Bruffy's soloists are drawn from the choir and are predictably fine. The recording venue of the Cathedral of St. Peter the Apostle in Kansas City is suitably resonantly appropriate. The choir is recorded quite closely but with the cathedral's generous acoustic providing them with a halo of pleasing warmth. I was not able to listen to this disc in its SACD format. Even in standard CD the engineering is very fine indeed but I can imagine this being even more impressive in the higher-resolution form. The liner provides Chandos' standard tri-lingual format with interesting and detailed essays on the historical and stylistic context of the work and the work itself by Vladimir Morosan. What Morosan fails to examine at all is the place of the work in the context of Rachmaninoff's output which I feel is a significant omission. Apparently it was his favourite work along the choral symphony The Bells Op.35 and the significance of these sung chants for a nominally keyboard-orientated composer cannot be underestimated. One other curiosity regarding the liner; full texts are supplied but in the original Cyrillic text with an English translation only.
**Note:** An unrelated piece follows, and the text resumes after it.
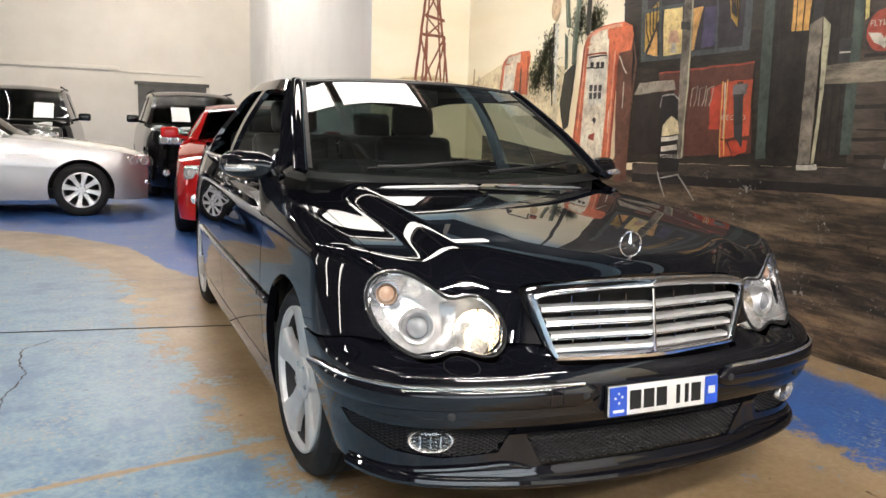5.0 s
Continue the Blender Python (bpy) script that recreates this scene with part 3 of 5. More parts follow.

There is no transliterated version which to someone such as myself who cannot read Cyrillic makes the English version alone nearly pointless when trying to follow the performance.

Any admirers of this composer who do not know this work should make a point of hearing it simply because the music it contains runs as a spine through his entire composing life. Admirers of the art of choral singing should hear this disc for the astonishing brilliance of its execution.

Not the only way of performing this music for sure, but a magnificent achievement.